> I have finally started my work at the crossroads between Machine
> Learning and HPC. This is an excellent example of how PyViennaCL and
> ViennaCL can interact.
> Goal
> --------------------
> We want to execute a routine (GEMM, GEMV, DOT, FFT, etc...) on some
> hardware and a set of inputs .
> For now, the auto-tuner / generator optimizes only the routine with
> respect to the hardware. I'm working on optimizing it as well with
> respect to the properties of the inputs (in the case of GEMM : the three
> sizes involved).

Yes, this is the right thing to do. There is still a lot of potential in 
optimizing the routines for the respective sizes, particularly for the 
non-square case.

> Solution
> --------------------
> The idea is to run a large enough number of auto-tuning procedure and to
> record the best profiles for different given inputs (different M, N, K
> for GEMM). One can then do supervised learning to find the most suitable
> profile to execute (i.e. kernel to generate) given new inputs, without
> re-runing the auto-tuning procedure.

If you add in practical aspects, there is still the issue of kernel 
compilation. Thus, even though we might be able to find the best kernels 
for each possible matrix dimensions, this may require us to compile way 
too many kernels to cover them all. Clearly, users won't be happy about 
1 TFLOP during a 1 second execution if it takes 10 seconds to compile 
the kernels... ;-)

> I have basically carried out about 30 carefully-chosen GEMM auto-tuning
> procedures on Hawaii SGEMM. And I can tell that the size and the shape
> both matter... Basically, if you use the wrong kernel, you might end up
> with lower performance (up to 20-30%).
> Anyway, 30 is an extremely small number considering that we are spanning
> three dimensions. I obtain 13 different optimal kernels, and in many
> cases the optimal kernel appears only once. Things can get better if we
> accept different input to share the same optimum if it doesn't hurt the
> performance too much (say, not more than 5%).

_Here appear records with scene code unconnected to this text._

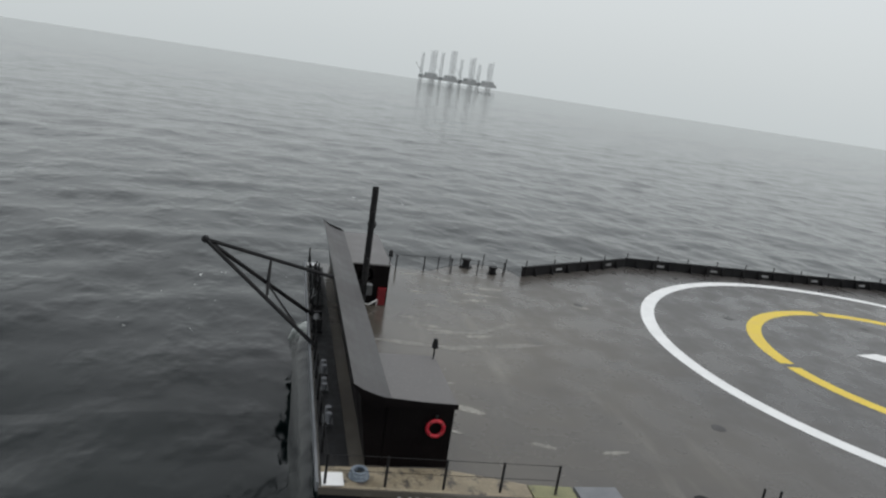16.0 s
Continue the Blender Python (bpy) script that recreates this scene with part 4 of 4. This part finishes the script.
build_stern_mast()
build_box_post(pose(-4.8, -28.95, 4.9), 0.15, 0.75, "black box on a short post by the platform edge")
build_box_post(pose(7.4, -30.6, 4.9), 1.1, 0.75, "black box on a post beside the stern mast")
build_lattice(pose(-2.9, -29.3, 4.9), 10.0, "black steel lattice truss along the platform front")
build_lattice(pose(-4.2, -32.3, 4.9), 7.5, "black steel lattice truss lying on the platform")
build_floodlight()
for y in (-32.0, -33.2):
    lad = thing("pale_beam", "pale painted beam lying on the platform", "beam", pose(3.6, y, 4.9), "beams on the platform")
    bm = bmesh.new()
    box(bm, 0, 4.2, -0.1, 0.1, 0.0, 0.2)
    soften(bm, 0.03)
    part("beam", bm, M_GREYBOX, lad)


# ---- far off ----
def build_rig(m, legs, hull):
    r = thing("jackup_rig", "far grey jack-up rig standing on lattice legs", "drilling rig", m, "jack-up rigs on the horizon", rides=False)
    bm = bmesh.new()
    box(bm, -hull / 2, hull / 2, -22, 22, 16, 27)
    box(bm, -hull / 2 + 6, hull / 2 - 20, -15, 15, 27, 36)
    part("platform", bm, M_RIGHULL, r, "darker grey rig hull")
    for x, y, top in legs:
        bm = bmesh.new()
        for dx, dy in ((-4.5, -4.5), (4.5, -4.5), (0, 5)):
            rod(bm, (x + dx, y + dy, -12), (x + dx, y + dy, top), 0.9, 6)
        k = int((top + 12) / 11)
        for i in range(k):
            z = -12 + i * 11
            for (ax, ay), (bx, by) in (((-4.5, -4.5), (4.5, -4.5)), ((4.5, -4.5), (0, 5)), ((0, 5), (-4.5, -4.5))):
                rod(bm, (x + ax, y + ay, z), (x + bx, y + by, z + 11), 0.45, 4)
                rod(bm, (x + bx, y + by, z), (x + ax, y + ay, z), 0.45, 4)
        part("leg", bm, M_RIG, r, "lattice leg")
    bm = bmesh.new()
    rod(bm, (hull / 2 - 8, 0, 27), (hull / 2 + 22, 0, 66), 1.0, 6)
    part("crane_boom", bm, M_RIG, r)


far = Vector((2490, -466, SEA))
aside = Vector((0.2, 0.98, 0))
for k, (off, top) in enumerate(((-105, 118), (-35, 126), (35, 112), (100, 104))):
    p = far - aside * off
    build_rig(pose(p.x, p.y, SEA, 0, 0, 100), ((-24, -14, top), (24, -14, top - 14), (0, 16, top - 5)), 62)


def build_far_ship(x, y, length, turn):
    v = thing("far_ship", "tiny grey work vessel on the misty horizon", "ship", pose(x, y, SEA, 0, 0, turn), "vessels on the horizon", rides=False)
    bm = bmesh.new()
    hexa(bm, [(-length / 2, -5, -1), (length / 2 - 4, -5, -1), (length / 2 - 4, 5, -1), (-length / 2, 5, -1)],
         [(-length / 2, -6, 6), (length / 2, -6, 8), (length / 2, 6, 8), (-length / 2, 6, 6)])
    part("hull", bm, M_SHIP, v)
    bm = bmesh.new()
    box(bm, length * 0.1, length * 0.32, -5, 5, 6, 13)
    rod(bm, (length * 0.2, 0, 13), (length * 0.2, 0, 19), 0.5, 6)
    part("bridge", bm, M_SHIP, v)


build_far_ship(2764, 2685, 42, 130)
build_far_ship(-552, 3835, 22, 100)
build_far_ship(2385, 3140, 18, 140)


def motions():
    """The barge and all that rides on it go ahead through the still sea."""
    for ob in RIDERS:
        base = ob.matrix_basis.copy()
        walk(ob, [(t, pose(0, SPEED * t, 0) @ base) for t in (0.0, 8.0, 16.0)])


motions()
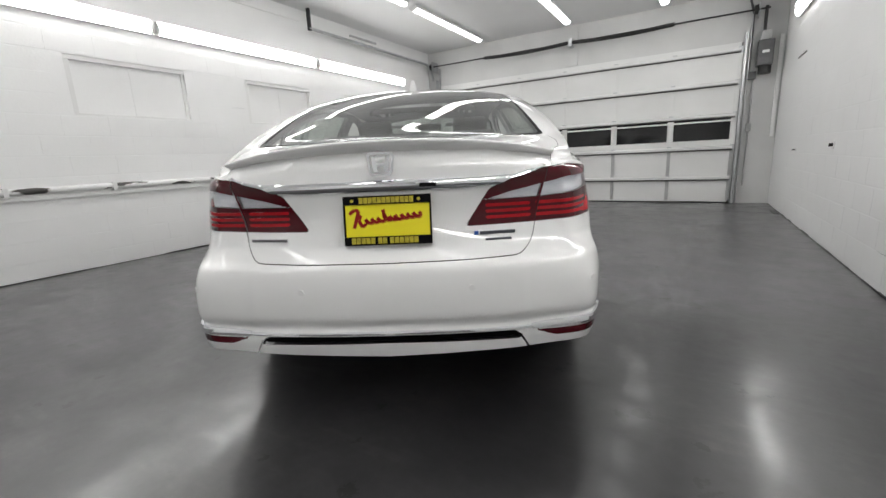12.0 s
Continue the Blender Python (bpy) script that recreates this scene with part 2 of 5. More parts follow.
# ---- the room: x across, y along (garage door at the low end), z up ----
XL, XR, YB, YF, ZC = -3.18, 3.45, 6.865, -5.61, 3.38
WINDOWS = ((0.13, 1.32), (-1.88, -0.70), (-3.88, -2.69))     # bricked-up window niches along the right wall
WZ0, WZ1 = 1.61, 2.20
link("floor", boxed(XL - 0.3, XR + 0.3, YF - 0.6, YB + 0.3, -0.2, 0.0), M_FLOOR, label="dark grey sealed concrete floor with stains, scuffs and uneven light painted in", category="floor", kind="structure")
link("ceiling", boxed(XL - 0.3, XR + 0.3, YF - 0.6, YB + 0.3, ZC, ZC + 0.2), M_CEIL, label="smooth white painted ceiling", category="ceiling", kind="structure")
wall_left = link("wall_west", boxed(XL - 0.25, XL, YF - 0.3, YB + 0.25, 0, ZC), M_WALL, label="white painted concrete block wall", category="wall", kind="structure")
wall_right = wall_with_holes("wall_east", "x", XR, 0.06, YF - 0.3, YB + 0.25, 0, ZC, [(a, b, WZ0, WZ1) for a, b in WINDOWS], M_WALL, "white painted concrete block wall with bricked-up windows")
link("wall_east_core", boxed(XR + 0.07, XR + 0.3, YF - 0.3, YB + 0.25, 0, ZC), M_WALL, label="white block filling behind the old window niches", category="wall", kind="structure")
DX0, DX1, DZ = 1.66, 2.60, 2.11
wall_with_holes("wall_north", "y", YB, 0.2, XL, XR, 0, ZC, [(DX0, DX1, -0.01, DZ)], M_PLASTER, "smooth white painted end wall")
GX0, GX1, GZ = -2.62, 3.12, 2.62
wall_with_holes("wall_south", "y", YF, -0.25, XL, XR, 0, ZC, [(GX0, GX1, -0.01, GZ)], M_GREYWALL, "light grey painted wall around the garage door")


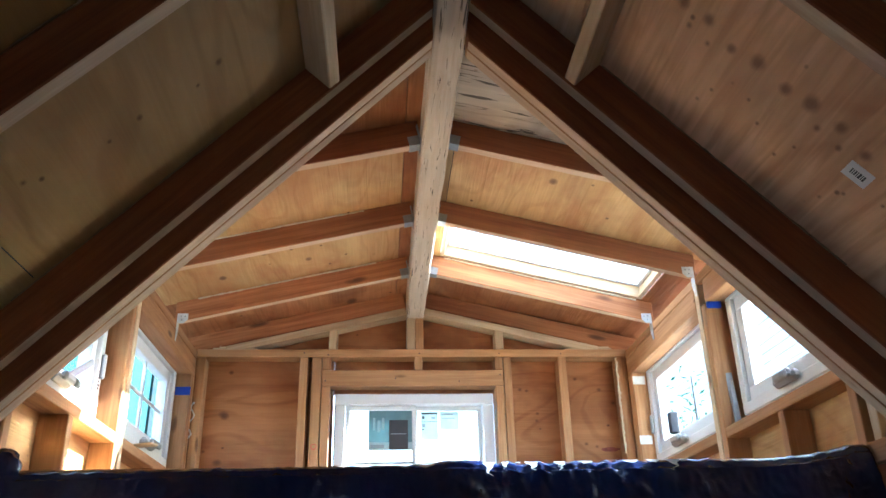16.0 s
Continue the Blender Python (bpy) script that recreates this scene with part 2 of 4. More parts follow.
M_GROUND = plain("pale_bounce_ground", (0.48, 0.45, 0.40), 0.95, grain=0.3, scale=8, relief=0.8)


def backlit_paper(name, color):
    """Thin printed paper on a pane: part of the daylight comes through it."""
    m, nt, b = node_material(name, 0.7)
    n = noise_tex(nt, mapped(nt, (1, 1, 1)), 25, 3)
    col = ramp(nt, n, [(0.3, tuple(c * 0.85 for c in color)), (0.7, color)])
    nt.links.new(col, b.inputs["Base Color"])
    t = nt.nodes.new("ShaderNodeBsdfTranslucent")
    nt.links.new(col, t.inputs["Color"])
    mx = nt.nodes.new("ShaderNodeMixShader")
    mx.inputs[0].default_value = 0.4
    nt.links.new(b.outputs[0], mx.inputs[1])
    nt.links.new(t.outputs[0], mx.inputs[2])
    nt.links.new(mx.outputs[0], nt.nodes["Material Output"].inputs["Surface"])
    return m


M_THIN_WHITE = backlit_paper("thin_white_paper", (0.62, 0.74, 0.76))
M_THIN_BLUE = backlit_paper("thin_blue_paper", (0.24, 0.37, 0.40))


def glass_material():
    m, nt, b = node_material("window_glass", 0.0, spec=0.5)
    b.inputs["Base Color"].default_value = (0.97, 0.99, 0.98, 1)
    b.inputs["Transmission Weight"].default_value = 1.0
    b.inputs["IOR"].default_value = 1.05
    return m


def tarp_material():
    m, nt, b = node_material("woven_tarp", 0.24, spec=0.6)
    v = mapped(nt, (1, 1, 1), False)
    big = noise_tex(nt, v, 3.0, 4)
    col = ramp(nt, big, [(0.3, (0.004, 0.010, 0.050)), (0.7, (0.008, 0.020, 0.110))])
    nt.links.new(col, b.inputs["Base Color"])
    patch = ramp(nt, noise_tex(nt, v, 5.0, 2), [(0.36, (0.35, 0.35, 0.35)), (0.60, (1, 1, 1))])
    total = None
    for scale, amount in ((30.0, 0.4), (75.0, 0.3)):
        cr = nt.nodes.new("ShaderNodeTexNoise")
        cr.noise_type = "RIDGED_MULTIFRACTAL"
        cr.inputs["Scale"].default_value = scale
        cr.inputs["Detail"].default_value = 1.5
        cr.inputs["Distortion"].default_value = 0.6
        nt.links.new(v, cr.inputs["Vector"])
        q = nt.nodes.new("ShaderNodeMath")
        q.operation = "MULTIPLY_ADD"
        nt.links.new(cr.outputs["Fac"], q.inputs[0])
        q.inputs[1].default_value = amount
        if total is not None:
            nt.links.new(total, q.inputs[2])
        else:
            q.inputs[2].default_value = 0.0
        total = q.outputs[0]
    masked = nt.nodes.new("ShaderNodeMath")
    masked.operation = "MULTIPLY"
    nt.links.new(total, masked.inputs[0])
    nt.links.new(patch, masked.inputs[1])
    total = masked.outputs[0]
    weave = noise_tex(nt, mapped(nt, (300, 300, 300), False), 1.0, 1)
    q = nt.nodes.new("ShaderNodeMath")
    q.operation = "MULTIPLY_ADD"
    nt.links.new(weave, q.inputs[0])
    q.inputs[1].default_value = 0.02
    nt.links.new(total, q.inputs[2])
    bump(nt, b, q.outputs[0], 0.7, 0.008)
    return m


M_GLASS = glass_material()
M_TARP = tarp_material()
M_GLINT = backlit_paper("pale_glint_plastic", (0.62, 0.70, 0.80))


# ---------------------------------------------------------------- builders
def empty(name, m=None, **tags):
    ob = new(name)
    ob.empty_display_size = 0.05
    if m is not None:
        ob.matrix_world = m
    return tagged(ob, **tags)


def link_mesh(name, bm, material, parent=None, label="", m=None):
    me = bpy.data.meshes.new(name)
    bm.to_mesh(me)
    bm.free()
    me.materials.append(material)
    ob = new(name, me)
    if m is not None:
        ob.matrix_world = m
    if parent is not None:
        base = parent.matrix_world if parent.parent is None else parent.parent.matrix_world @ parent.matrix_basis
        ob.parent = parent
        ob.matrix_basis = base.inverted() @ (m if m is not None else base)
    return tagged(ob, label=label) if label else ob


def part(name, bm, material, parent, label="", m=None):
    """One mesh under a thing; m is relative to the parent."""
    me = bpy.data.meshes.new(name)
    bm.to_mesh(me)
    bm.free()
    me.materials.append(material)
    ob = new(name, me)
    ob.parent = parent
    if m is not None:
        ob.matrix_basis = m
    return tagged(ob, label=label) if label else ob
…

I'd say that if we stay within 10% of the best configuration for the 
possible sizes, that would be fantastic. I doubt that vendor-tuned 
libraries get anywhere close to that for the non-square case.

> For now, the results I have obtained running an SVM-classifier seem to
> make sense, but I think that we should have between 50 and 100 examples
> to make it work properly. This is not very tractable as of now, but
> another part of my research is to find a way to speed-up the auto-tuning
> procedure. Anyway, this is altogether an interesting research direction
> which could potentially lead to nice performance improvements (in
> average). I'm not sure whether or not SVM is the most appropriate
> classifier for this, but it is what seems to make most sense for me in
> this particular case.
> Disussion
> -------------
> There are to very distinct steps in that procedure, that I'll recall for
> those who don't have a ML background:
> -> The training step: the parameters of the classifier are found. This
> is where all the auto-tuning procedures execute, and this is basically
> what takes potentially forever (a couple of days, perhaps). That is, we
> don't care about the over-head here. The point is that this is also a
> separate routine, so there's absolutely no reason to write it in C++!
> Plus, the whole Machine Learning community uses Python. That is, what we
> want to do here is to provide a few wrappers into pyViennaCL generate a
> kernel for a given profile. From that point, we can re-use the existing
> work of other researchers to speed-up the auto-tuning procedure, and
> /train/ some classifier for input-dependent kernel generation. Once the
> classifier is trained, we can export the model to a file (most ML
> libraries allow this). We could ideally replace the vendor-specific
> model file by some header-only C++ source code.
> -> The prediction step: This is executed every-time a
> matrix-multiplication is carried out. A prediction is made at run-time
> given the inputs, the hardware and the model created during the training
> step. This triggers the generation/compilation of a
> hardware/input-specific kernel for optimal performance. I'm not afraid
> of the prediction overhead if we use C++. (since input is only
> 3-dimensional.)

Yes, I'm not worried about the prediction step either. I'm more worried 
about the number of kernels we need to compile. If the number 13 you 
mentioned above is representative, then this is tractable. Is this for a 
single layout?

> This is imho a perfect example of how pyViennaCL could be used to
> increase the productivity on the core.

Absolutely. :-)